In Lisa Myers Bulmash’s collage entitled “Janus: Restless,” her great-grandfather’s portrait rises above a metal-plated first-aid kit, while a string maps out his journey as a black man — and Civil War veteran — trying to get medical attention. He was turned away from three veterans hospitals after being shot by a man who refused to pay him for labor.
Another piece called “A Terrible Dream,” was born out of Myers Bulmash’s fear for the safety of her kids in the wake of a string of black deaths at the hands of white police officers.
“You could say these represent two chronological ends of the spectrum of violence against African Americans,” Myers Bulmash said.
Both of these pieces are featured in an exhibit at the Columbia City Gallery called “Black Lives Matter: Humanity Not Negotiable.” It aims to express the impact of state violence on black lives, building on the Black Lives Matter movement spurred by the death of Trayvon Martin and the non-indictments of police officers who killed Michael Brown and Eric Garner.
“A movement has always taken artists,” said curator Naomi Ishisaka. “We need folks who lead marches and protests — we wouldn’t be here without them — but also creative people and people of good heart who contribute in whatever way they can.”
The exhibit, which runs through May 17, features 21 pieces chosen by a jury out of a pool of more than 100 submissions.
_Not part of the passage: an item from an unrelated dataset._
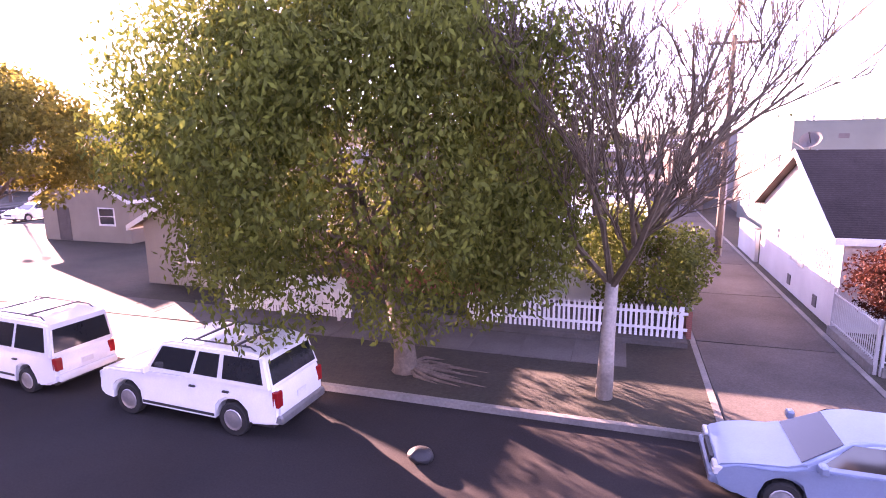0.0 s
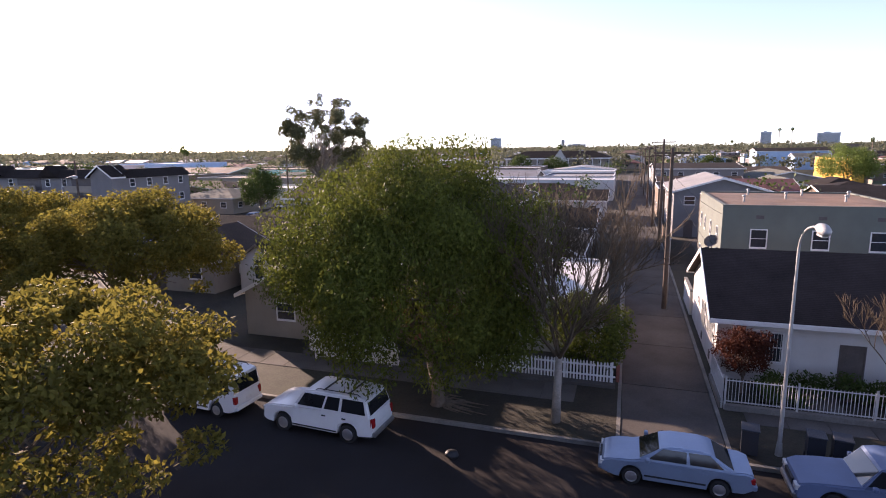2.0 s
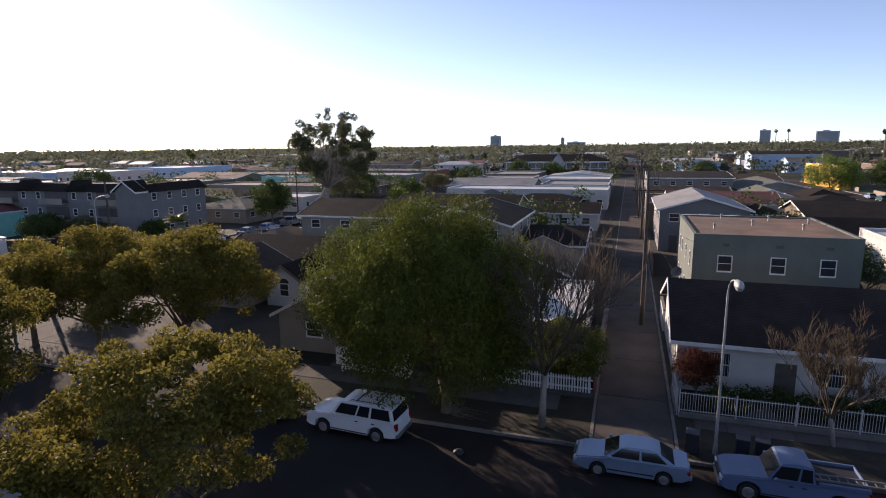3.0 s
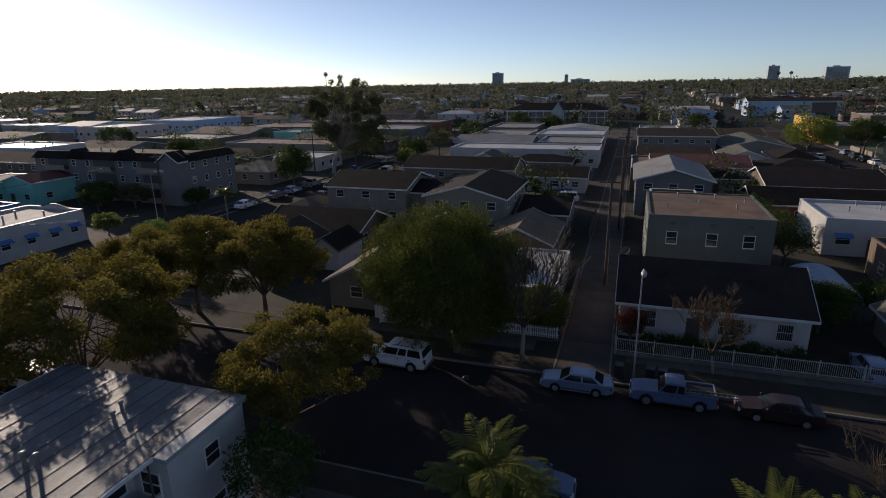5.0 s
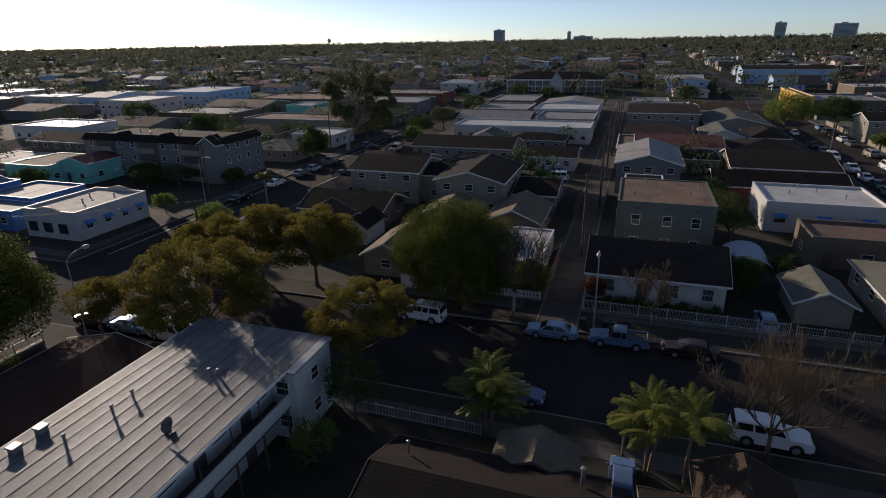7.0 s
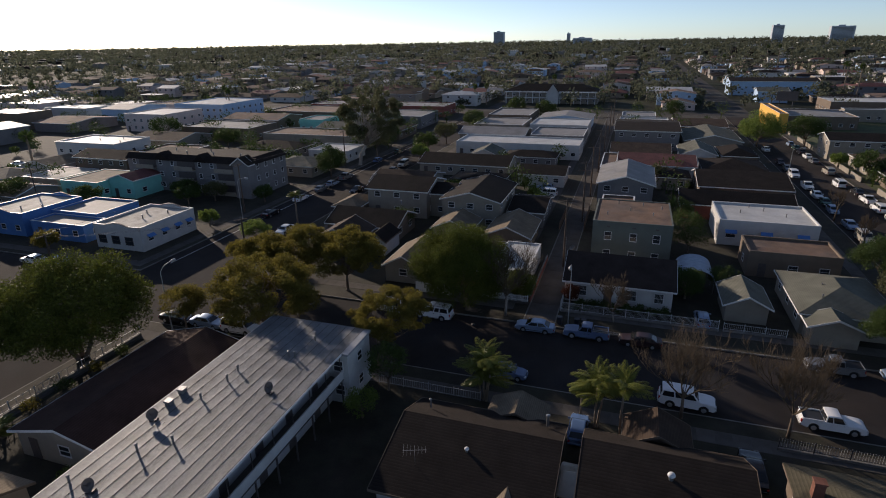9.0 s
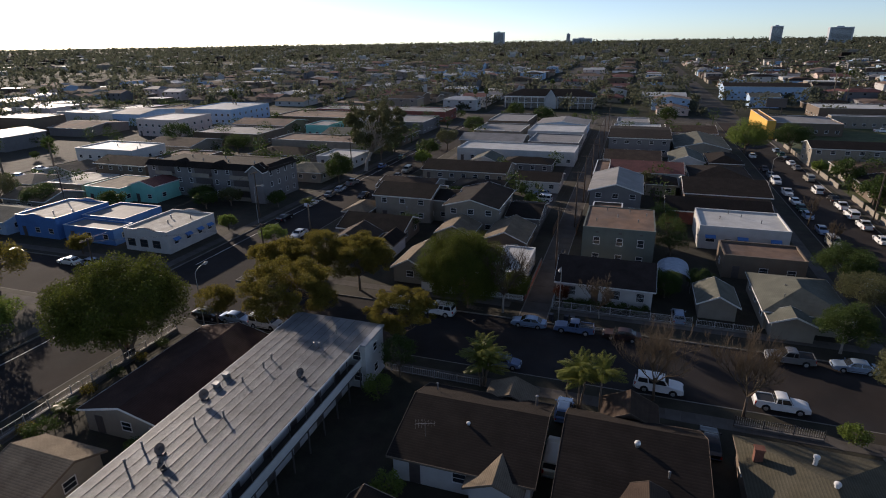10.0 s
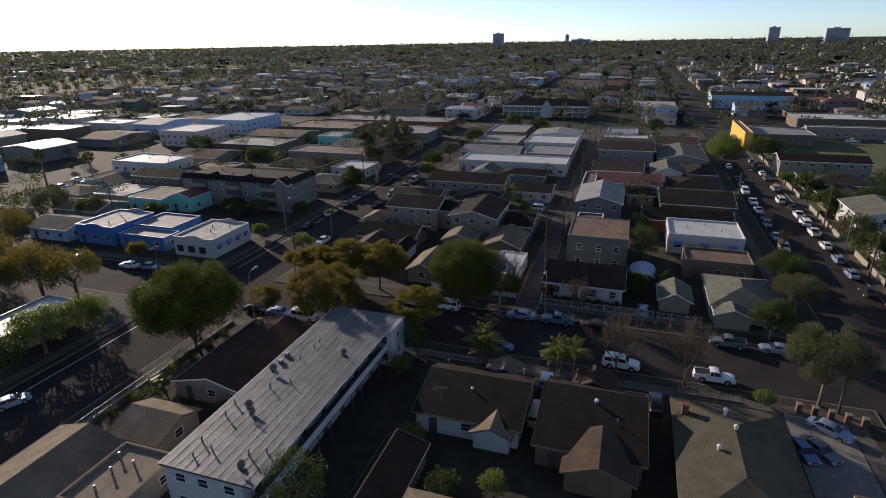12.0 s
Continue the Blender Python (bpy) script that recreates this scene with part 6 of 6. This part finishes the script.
bare_tree(20.3, -6.6, 11.2, 0.8, "leafless reddish-brown street tree with fine upright twigs", 7, "twig", 0.15, 2.4, 4, 4, "bark", up=0.42)
bare_tree(29.2, -6.8, 10.8, 0.8, "leafless reddish-brown street tree with fine upright twigs", 9, "twig", 0.145, 2.6, 4, 4, "bark", up=0.42)
bare_tree(13.4, 11.3, 6.6, 0.75, "small leafless rust-brown tree by the iron fence", 21, "twig", 0.1, 1.4, 5, 3, "palebark", up=0.35)
bare_tree(51.0 + 1.0, 66.0, 7.0, 0.6, "leafless street tree on the side street", 23, "twig", 0.13, 2.2, 4, 3)
bare_tree(52.0, 50.0, 6.5, 0.6, "leafless street tree on the side street", 25, "twig", 0.13, 2.2, 4, 3)
palm(1.8, -9.4, 4.4, "green feather palm clump in a front yard", 15, 2.9, 0.1, 1, more=((-0.7, 0.4, 2.9), (0.7, -0.3, 3.4), (0.2, 0.8, 1.7)))
palm(12.6, -10.4, 4.3, "green feather palm in a front yard", 20, 2.9, 0.11, 2, more=((0.5, 0.3, 3.2),))
palm(14.8, -11.4, 5.0, "green feather palm beside another in a front yard", 20, 2.8, 0.11, 3)
palm(11.2, -8.8, 2.6, "small bushy palm by the pavement", 14, 1.3, 0.09, 4)
palm(-29.4, -10.2, 1.2, "low spreading palm beside the apartment building", 16, 2.0, 0.12, 5)
palm(-48.0, 36.0, 5.5, "palm on the side street", 18, 1.8, 0.16, 6)
palm(-39.2, -28.0, 1.0, "low palm by the railing", 14, 1.6, 0.12, 7)
tree(45.2, -6.4, 10.2, 5.2, "dark street tree with a rough brownish crown", "euc", "bark", 34000, 0.18, 90, 1.1, 0.22, 2.4, -0.6, 0.1, 31, (0.8, 2.4))
tree(42.6, 10.4, 6.6, 3.6, "rounded dark green tree by the pavement", "dark", "palebark", 20000, 0.17, 60, 0.9, 0.15, 1.6, -0.6, 0.1, 32)
tree(48.4, 32.0, 7.0, 4.8, "rounded green street tree on the side street", "dark", "bark", 22000, 0.18, 60, 1.1, 0.18, 2.0, -0.5, 0.1, 33)
tree(48.6, 22.0, 6.4, 4.2, "brownish green street tree on the side street", "euc", "bark", 18000, 0.18, 60, 1.0, 0.17, 2.0, -0.5, 0.1, 34)
tree(22.4, 21.0, 4.6, 2.8, "dark green garden tree beside the canopy", "dark", "bark", 12000, 0.16, 46, 0.8, 0.12, 1.0, -0.8, 0.1, 35, group="garden trees")
tree(1.0, 14.9, 4.2, 2.3, "bushy green garden tree behind the picket fence", "dense", "bark", 14000, 0.14, 46, 0.7, 0.1, 0.8, -0.9, 0.1, 36, group="garden trees")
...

Many of the artists had never been featured in a gallery.
Ishisaka, who documents “Black Lives Matter” as a journalist and photographer, said the exhibit stretches expectations for what kind of imagery represents the movement. Among black-and-white photographs of protests and a haunting portrait of Martin are the smiling, warm faces of three black youth.
“The gallery tries to show not only that black lives matter, but says, ‘Look at these black lives. Look at these complexities, these nuances, the beauty, the tragedy: all the things that encompass these experiences,” she said.
Ishisaka said she hopes the gallery sparks dialogue and helps people explore their own biases, especially in the local neighborhood, where she has seen issues of gentrification, race and policing deeply affect the community.